I cannot get close result with fmtconv. It has sceneref and ambient arg but they didn't change anything.

[DTL]

With updated avsresize r15 plugin https://forum.doom9.org/showthread.p...16#post1972716 and scene_referred param it looks finally the winner in precision but still need some very magic numbers of additional correction to finally output 180/16 codevalues high/low R'G'B' 8bit in green-magenta for HLG narrow:

Code:

# jpsdr_plugin
# rgb_lin=ConvertYUVtoLinearRGB(yuv444,Color=0,HDRMode=2, OOTF=false, HLGLw=1000)
# rgb_lin=RGBAdjust(rgb_lin,r=3,g=3,b=3)

# avsresize
rgb_lin=z_convertformat(yuv444,pixel_type="rgbps", colorspace_op="2020ncl:std-b67:2020:l=>rgb:linear:2020:l", scene_referred=true)
rgb_lin=RGBAdjust(rgb_lin,r=0.157,g=0.157,b=0.157)

#fmtconv
#  rgb_lin=fmtc_matrix(yuv444,mat="RGB", mats="2020",fulls=false, fulld=false)
#  rgb_lin=fmtc_transfer(rgb_lin,transs="hlg",transd="linear",bits=32,fulls=false, fulld=false)
#  rgb_lin=RGBAdjust(rgb_lin,r=3,g=3,b=3) 

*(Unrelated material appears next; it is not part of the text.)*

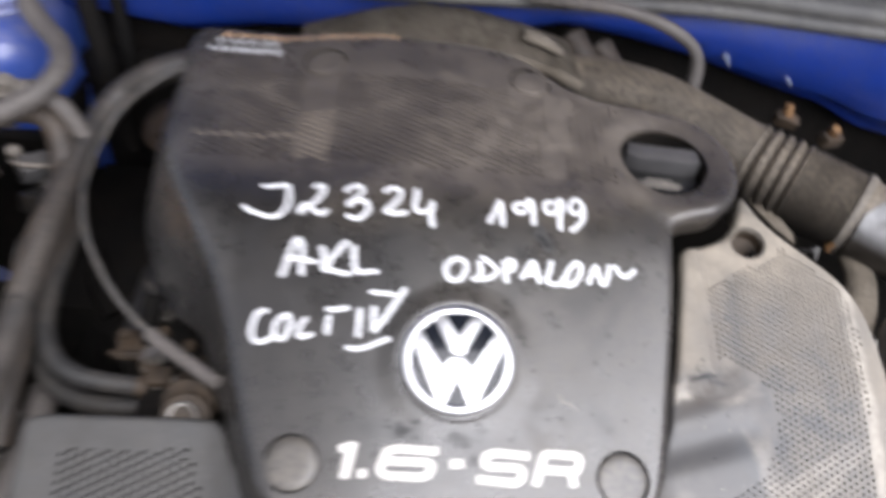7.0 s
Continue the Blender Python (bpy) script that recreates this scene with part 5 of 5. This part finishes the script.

  rgb_lin=SincLin2ResizeMT(rgb_lin,rgb_lin.width*4, rgb_lin.height*4, taps=16)
return z_ConvertFormat(rgb_lin, pixel_type="rgbp8", colorspace_op="rgb:linear:709:l=>rgb:709:709:l").ConvertToRGB()
#return fmtc_transfer(rgb_lin,transs="linear",transd="709",fulls=false, fulld=false).ConvertBits(8,fulls=true,fulld=false).ConvertToRGB()
#return ConvertLinearRGBToYUV(rgb_lin,Color=2, OOTF=false).ConvertToRGB24(matrix="PC.709")

also the transient looks about good.

jpsdr plugin can only make some unbalanced R'G'B' of Green 16,182,13 and Magenta 171,11,176 when trying to align high value to 180. May be some matrixing is not perfect.